Aim ->
Transcribe only part of the material below: the lines from the one containing "q.make_compatible(carried.rotation_quaternion)" through the one containing "for curve in", inclusive, exactly as written.

Material for this exercise ->
━━━━━━━━━━
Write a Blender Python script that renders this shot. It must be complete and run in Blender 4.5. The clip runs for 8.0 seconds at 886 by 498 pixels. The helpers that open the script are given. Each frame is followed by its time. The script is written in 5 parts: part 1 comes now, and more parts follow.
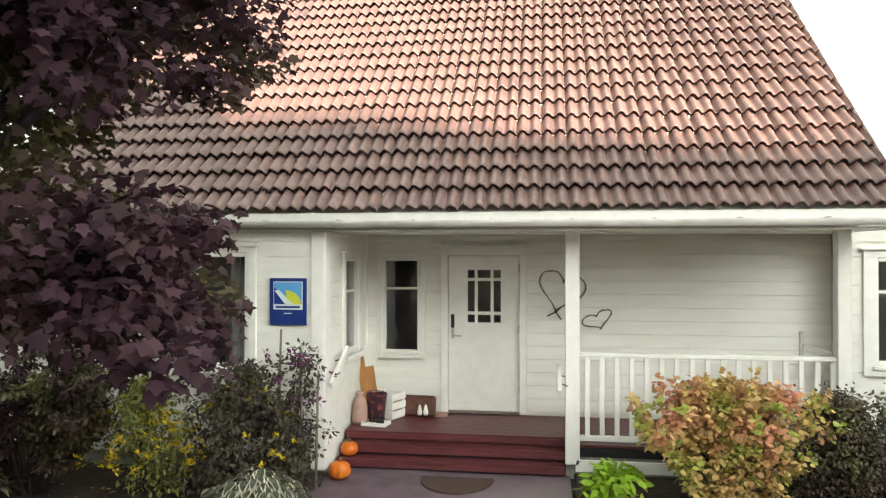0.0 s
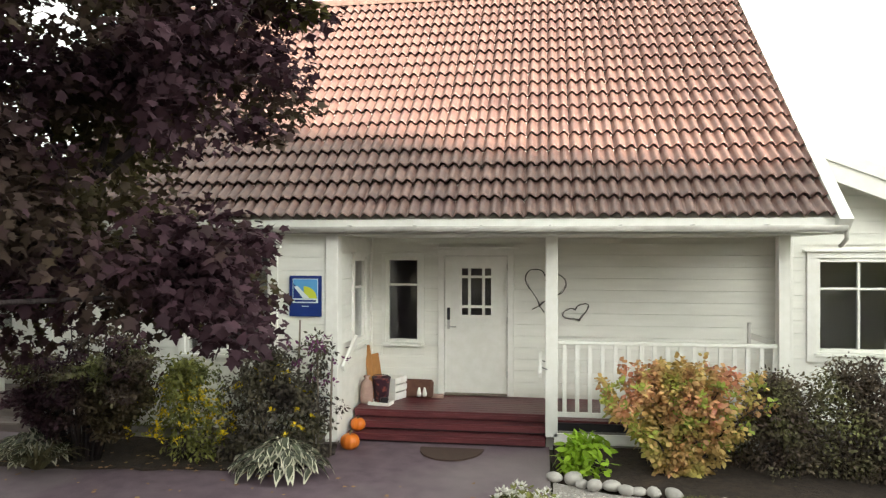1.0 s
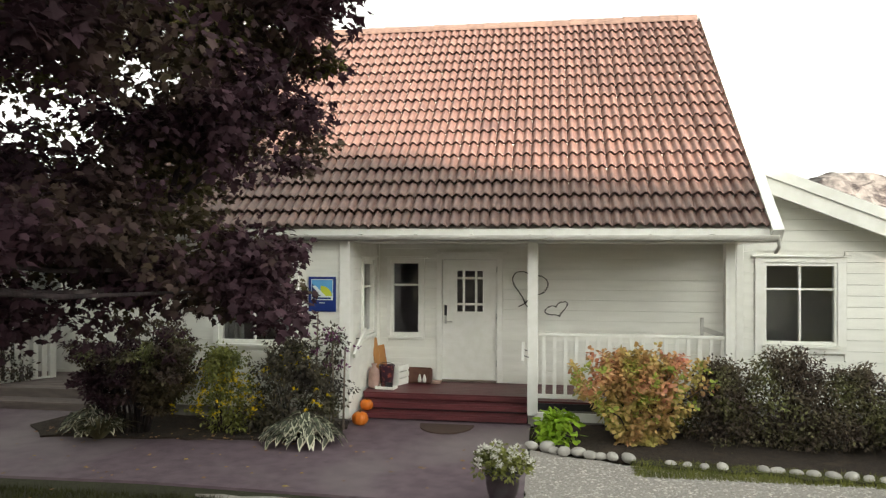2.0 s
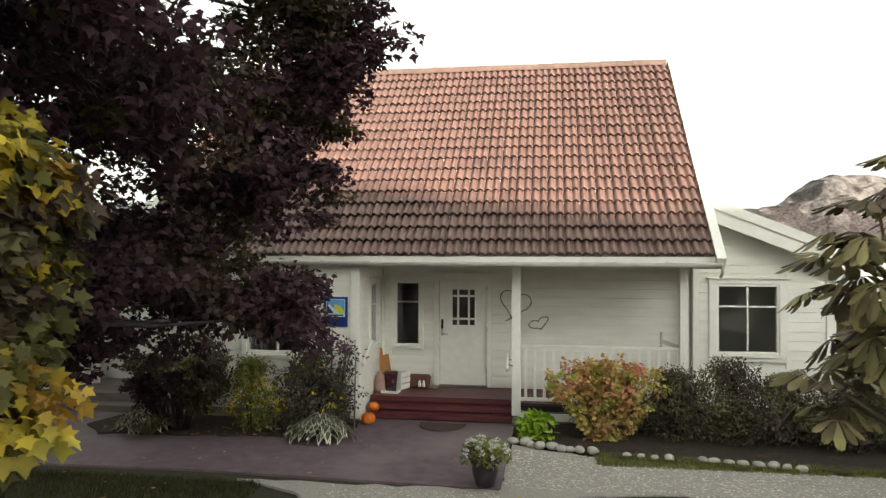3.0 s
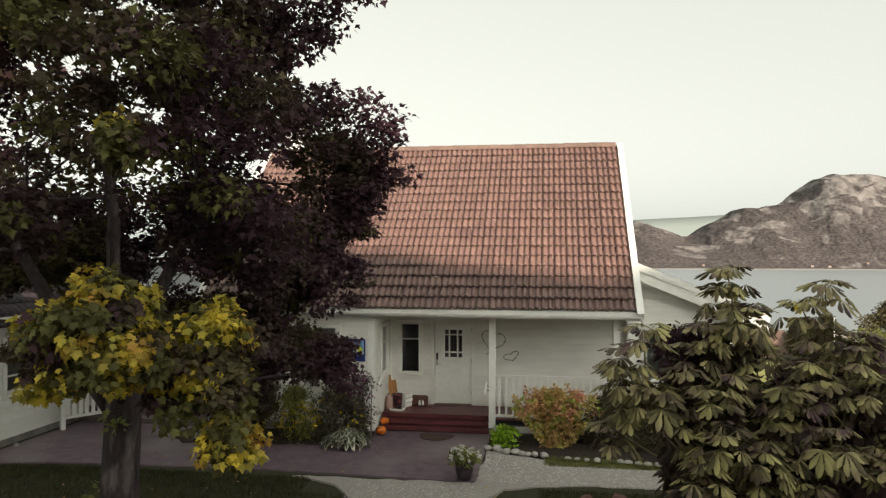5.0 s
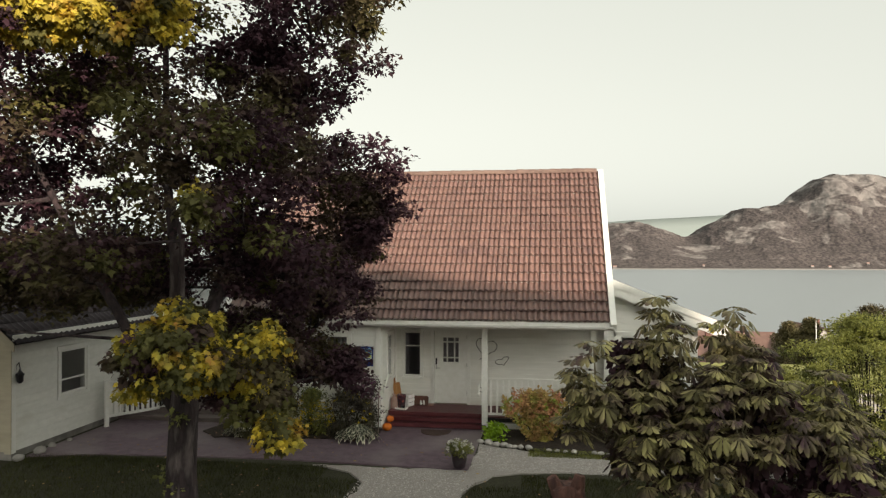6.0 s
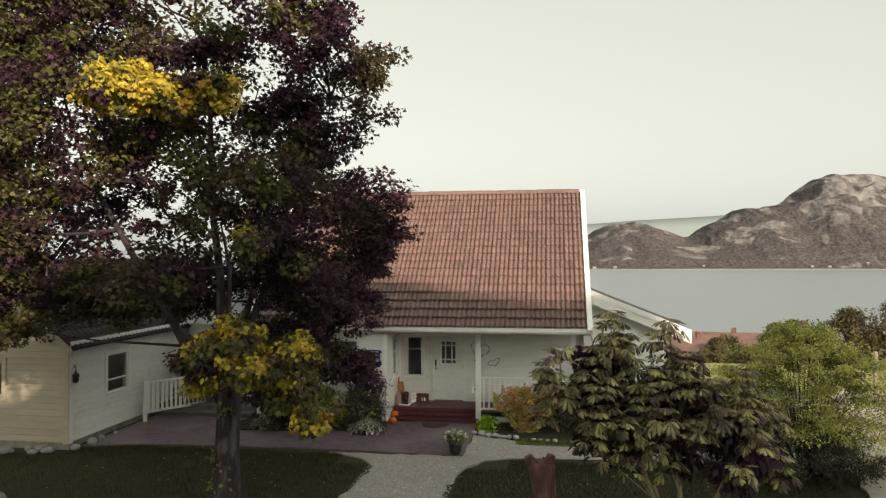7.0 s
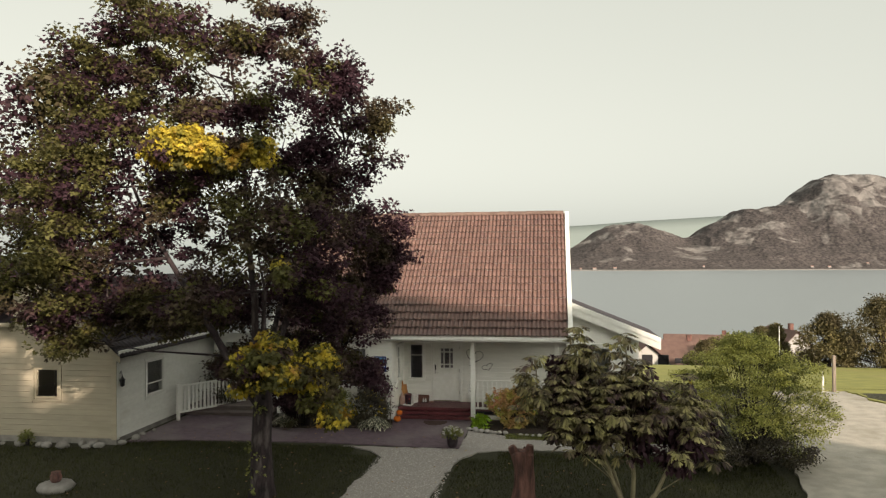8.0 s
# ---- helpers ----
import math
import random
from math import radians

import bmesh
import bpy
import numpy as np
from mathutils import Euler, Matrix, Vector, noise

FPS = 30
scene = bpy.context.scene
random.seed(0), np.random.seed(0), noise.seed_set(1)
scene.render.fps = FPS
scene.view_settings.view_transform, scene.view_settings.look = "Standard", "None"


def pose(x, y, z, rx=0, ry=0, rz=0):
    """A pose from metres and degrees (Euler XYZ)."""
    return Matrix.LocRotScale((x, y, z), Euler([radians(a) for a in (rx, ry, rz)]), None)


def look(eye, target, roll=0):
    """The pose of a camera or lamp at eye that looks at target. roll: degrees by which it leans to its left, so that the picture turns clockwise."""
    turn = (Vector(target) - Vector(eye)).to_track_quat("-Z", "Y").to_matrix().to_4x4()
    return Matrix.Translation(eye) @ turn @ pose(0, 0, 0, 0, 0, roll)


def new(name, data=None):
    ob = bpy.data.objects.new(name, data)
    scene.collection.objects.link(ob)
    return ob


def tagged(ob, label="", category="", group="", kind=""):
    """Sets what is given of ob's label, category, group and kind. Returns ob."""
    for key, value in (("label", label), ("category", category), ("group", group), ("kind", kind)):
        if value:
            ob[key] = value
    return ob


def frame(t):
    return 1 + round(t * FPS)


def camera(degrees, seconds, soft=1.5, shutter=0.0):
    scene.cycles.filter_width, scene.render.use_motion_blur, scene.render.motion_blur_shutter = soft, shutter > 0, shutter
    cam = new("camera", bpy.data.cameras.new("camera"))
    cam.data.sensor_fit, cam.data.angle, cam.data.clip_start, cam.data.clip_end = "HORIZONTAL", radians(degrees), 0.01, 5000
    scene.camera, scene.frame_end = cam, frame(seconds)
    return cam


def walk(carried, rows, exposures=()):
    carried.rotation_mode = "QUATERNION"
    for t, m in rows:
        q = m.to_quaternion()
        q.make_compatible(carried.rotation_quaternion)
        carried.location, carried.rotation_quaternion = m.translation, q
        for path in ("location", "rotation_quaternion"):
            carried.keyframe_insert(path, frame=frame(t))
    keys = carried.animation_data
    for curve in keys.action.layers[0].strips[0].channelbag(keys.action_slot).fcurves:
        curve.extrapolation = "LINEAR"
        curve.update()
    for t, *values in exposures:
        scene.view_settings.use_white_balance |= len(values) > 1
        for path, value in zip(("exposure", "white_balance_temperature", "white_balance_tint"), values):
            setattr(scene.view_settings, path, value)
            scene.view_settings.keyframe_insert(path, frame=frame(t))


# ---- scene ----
cam = camera(64.0, 8.0, soft=1.25, shutter=0.2)
PATH = [
    (0, (-0.242, -7.939, 2.473), (-0.524, -5.959, 2.489), -0.0),
    (0.5, (-0.177, -8.499, 2.523), (-0.452, -6.518, 2.529), 0.1),
    (1, (-0.044, -9.133, 2.54), (-0.323, -7.153, 2.544), 0.1),
    (2.5, (0.459, -11.474, 2.688), (0.163, -9.496, 2.702), 0.2),
    (3, (0.637, -12.367, 2.947), (0.34, -10.389, 2.964), 0.15),
    (3.5, (0.821, -13.302, 3.277), (0.524, -11.325, 3.289), 0.2),
    (4, (0.994, -14.269, 3.575), (0.696, -12.292, 3.589), 0.15),
    (4.5, (1.195, -15.322, 3.885), (0.896, -13.344, 3.9), 0.1),
    (6, (1.799, -18.624, 4.638), (1.498, -16.647, 4.654), 0.0),
    (6.5, (2.0, -19.849, 4.801), (1.699, -17.872, 4.819), -0.1),
    (7, (2.251, -21.144, 5.032), (1.949, -19.167, 5.051), -0.2),
    (7.5, (2.488, -22.544, 5.301), (2.185, -20.567, 5.32), -0.3),
    (8, (2.746, -23.917, 5.57), (2.443, -21.94, 5.593), -0.4),
]
EXPOSURES = [(0, 1.86, 6500, 28), (1, 1.72, 6520, 28), (2.5, 1.20, 6640, 28), (4.5, 0.60, 6730, 29), (6.5, 0.43, 6780, 29), (8, 0.33, 6840, 29)]
walk(cam, [(t, look(eye, target, roll)) for t, eye, target, roll in PATH], EXPOSURES)

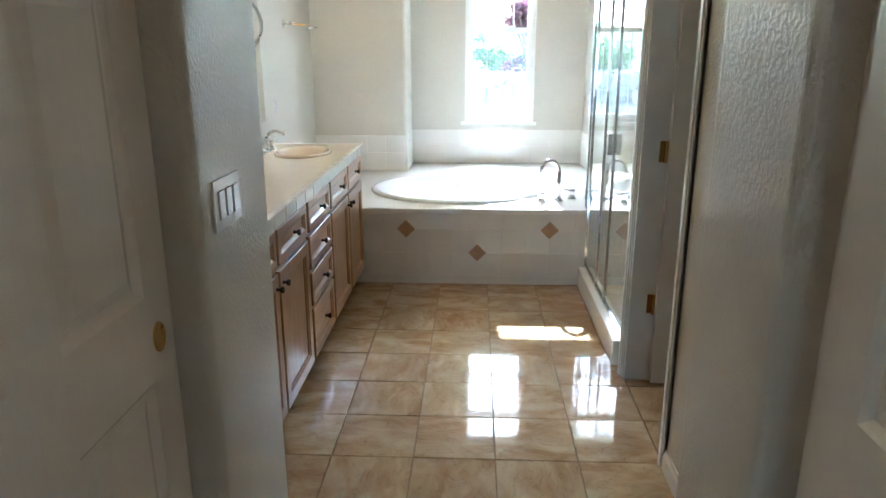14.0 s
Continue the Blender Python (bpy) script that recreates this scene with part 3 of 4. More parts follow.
prof = [(1.0, TZ + 0.001), (1.0, TZ + 0.012), (0.985, TZ + 0.022), (0.955, TZ + 0.024), (0.93, TZ + 0.016), (0.915, TZ - 0.01), (0.88, TZ - 0.14), (0.82, TZ - 0.28), (0.74, TZ - 0.36), (0.60, TZ - 0.385), (0.25, TZ - 0.39)]
rings = [oval(*q) for q in prof]
for k_, ring_ in enumerate(rings[5:]):   # sloping backrest at one end, meeting the oval in a crease
    cut = CX - AX * (0.80 - 0.14 * k_)
    for v in ring_:
        v.co.x = max(v.co.x, cut)
for a, b in zip(rings, rings[1:]):
    for k in range(N):
        bm.faces.new((a[k], a[(k + 1) % N], b[(k + 1) % N], b[k]))
bm.faces.new(rings[-1])
part("basin", bm, ACRYLIC, tb, "glossy white acrylic basin", True)
part("overflow", lathe(bmesh.new(), (CX + 0.02, CY + AY * 0.895, TZ - 0.06), (0, -1, 0.25), [(0, 0.03), (0.006, 0.03), (0.01, 0.024)], 20), ACRYLIC, tb, "white overflow plate", True)
part("drain", lathe(bmesh.new(), (CX, CY, TZ - 0.391), (0, 0, 1), [(0, 0.035), (0.004, 0.034), (0.005, 0.02)], 20), CHROME, tb, "chrome drain", True)

# platform: deck with an oval hole, and the base behind the front tiles
pf = thing("tub_platform", (0.5, 0.9, 0.0), "white tiled tub platform with tan diamond accents", "tub platform")
bm = bmesh.new()


def to_edge(a):
    c, s = math.cos(a), math.sin(a)
    tx = ((X1 - CX) if c > 0 else (CX - X0)) / max(abs(c), 1e-6)
    ty = ((Y1 - CY) if s > 0 else (CY - Y0)) / max(abs(s), 1e-6)
    d = min(tx, ty)
    return CX + c * d, CY + s * d


def out_to_wall(x, y):
    """Keep the deck in front of the back wall outside the niche."""
    return (x, min(y, NY - 0.003) if (x < NL + 0.004 or x > NR - 0.004) else y)


M = 288
inner = [bm.verts.new((CX + AX * 0.99 * math.cos(a), CY + AY * 0.99 * math.sin(a), TZ)) for a in (2 * math.pi * k / M for k in range(M))]
outer = [bm.verts.new((*out_to_wall(*to_edge(2 * math.pi * k / M)), TZ)) for k in range(M)]
for k in range(M):
    bm.faces.new((inner[k], inner[(k + 1) % M], outer[(k + 1) % M], outer[k]))
low = [bm.verts.new((v.co.x, v.co.y, TZ - 0.03)) for v in outer]
for k in range(M):
    bm.faces.new((outer[k], outer[(k + 1) % M], low[(k + 1) % M], low[k]))
part("deck", bm, WHITE_TILE, pf)
part("nosing", boxed(-0.0, 1.455, -0.012, 0.012, TZ - 0.035, TZ + 0.003, bevel=0.008), WHITE_TILE, pf)
part("backing", boxed(-0.61, 2.498, 0.001, 0.03, -0.004, TZ - 0.031), WHITE_GROUT, pf)

# splash backing behind the tiles
SP = 0.80
sb = bmesh.new()
box(sb, NL, NR, NB - 0.006, NB - 0.001, TZ, SP)
box(sb, -0.613, NL - 0.0, NY - 0.006, NY - 0.001, TZ, SP)
box(sb, NR, 2.498, NY - 0.006, NY - 0.001, TZ, SP)
box(sb, NL + 0.001, NL + 0.006, NY, NB - 0.007, TZ, SP)
box(sb, NR - 0.006, NR - 0.001, NY, NB - 0.007, TZ, SP)
splash = structure("tile_splash", sb, WHITE_GROUT, "white tile splash above the tub deck", "tile splash")

fx, fy = 1.30, 0.275
fa = thing("tub_faucet", (fx, fy, TZ), "chrome gooseneck tub filler with two lever handles", "faucet")
arc = [(fx, fy, TZ), (fx, fy, TZ + 0.14)] + [(fx - 0.062 + 0.062 * math.cos(a), fy - 0.02 * (a / math.pi), TZ + 0.19 + 0.085 * math.sin(a)) for a in (math.pi * s / 12 for s in range(12))] + [(fx - 0.128, fy - 0.022, TZ + 0.165)]
part("spout", tube(bmesh.new(), arc, [0.019] * 2 + [0.015] * 11 + [0.013, 0.014], 12), CHROME, fa, "", True)
part("escutcheon", lathe(bmesh.new(), (fx, fy, TZ), (0, 0, 1), [(0, 0.034), (0.008, 0.034), (0.018, 0.024), (0.024, 0.02)], 20), CHROME, fa, "", True)
for hx, hy in ((1.187, 0.235), (1.40, 0.34)):
    hb = lathe(bmesh.new(), (hx, hy, TZ), (0, 0, 1), [(0, 0.03), (0.008, 0.03), (0.016, 0.02), (0.045, 0.018), (0.05, 0.024), (0.066, 0.022), (0.07, 0.012)], 18)
    h_ = part("handle", hb, CHROME, fa, "chrome turned handle", True)
    part("lever", tube(bmesh.new(), [(hx, hy, TZ + 0.058), (hx - 0.055, hy - 0.02, TZ + 0.07)], [0.008, 0.005], 8), CHROME, h_, "", True)

# ---- bathroom: shower ----
sc = thing("shower_curb", (1.45, -0.6, 0), "white tiled shower curb", "shower curb", "", "structure")
part("curb", boxed(1.415, 1.515, -1.209, -0.012, -0.004, 0.13, bevel=0.006), WHITE_TILE, sc)
structure("shower_pan", boxed(1.515, 2.498, -1.209, -0.002, -0.005, 0.06), WHITE_TILE, "white shower floor pan", "shower floor")
sw = bmesh.new()
box(sw, 2.492, 2.499, -1.21, 1.45, 0.0, 2.1)
box(sw, 1.57, 2.492, -1.209, -1.203, 0.0, 2.1)
structure("shower_wall_tile", sw, WHITE_TILE, "white tiled shower walls", "tile wall")
en = thing("shower_enclosure", (1.46, -0.6, 0.13), "chrome framed glass shower enclosure with hinged door", "shower enclosure")
GX, GT, GB = 1.462, 1.905, 0.13
part("head_rail", boxed(GX - 0.016, GX + 0.016, -1.205, 0.075, GT - 0.035, GT, bevel=0.003), CHROME, en)
part("sill_rail", boxed(GX - 0.014, GX + 0.014, -1.205, -0.014, GB, GB + 0.022, bevel=0.003), CHROME, en)
part("head_rail", boxed(GX + 0.017, 2.49, 0.045, 0.075, GT - 0.035, GT, bevel=0.003), CHROME, en)
part("post", boxed(GX - 0.016, GX + 0.016, 0.043, 0.075, TZ + 0.002, GT - 0.036, bevel=0.003), CHROME, en)
for yy in (-0.012, -0.43, -0.70, -1.203):
    part("post", boxed(GX - 0.012, GX + 0.012, yy - 0.011, yy + 0.011, GB + 0.022, GT - 0.036, bevel=0.003), CHROME, en)
for a, b in ((-0.418, -0.024), (-0.688, -0.442), (-1.191, -0.712)):
    g = part("pane", boxed(GX - 0.003, GX + 0.003, a, b, GB + 0.023, GT - 0.037), SHOWER_GLASS, en, "clear shower glass")
    g.visible_shadow = False
g = part("pane", boxed(GX + 0.018, 2.488, 0.057, 0.063, TZ + 0.003, GT - 0.037), SHOWER_GLASS, en, "clear shower glass")
g.visible_shadow = False
part("handle", boxed(GX - 0.04, GX - 0.012, -0.712, -0.688, 0.96, 1.07, bevel=0.004), CHROME, en, "chrome door handle")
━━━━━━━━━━
Output ->
        q.make_compatible(carried.rotation_quaternion)
        carried.location, carried.rotation_quaternion = m.translation, q
        for path in ("location", "rotation_quaternion"):
            carried.keyframe_insert(path, frame=frame(t))
    keys = carried.animation_data
    for curve in keys.action.layers[0].strips[0].channelbag(keys.action_slot).fcurves:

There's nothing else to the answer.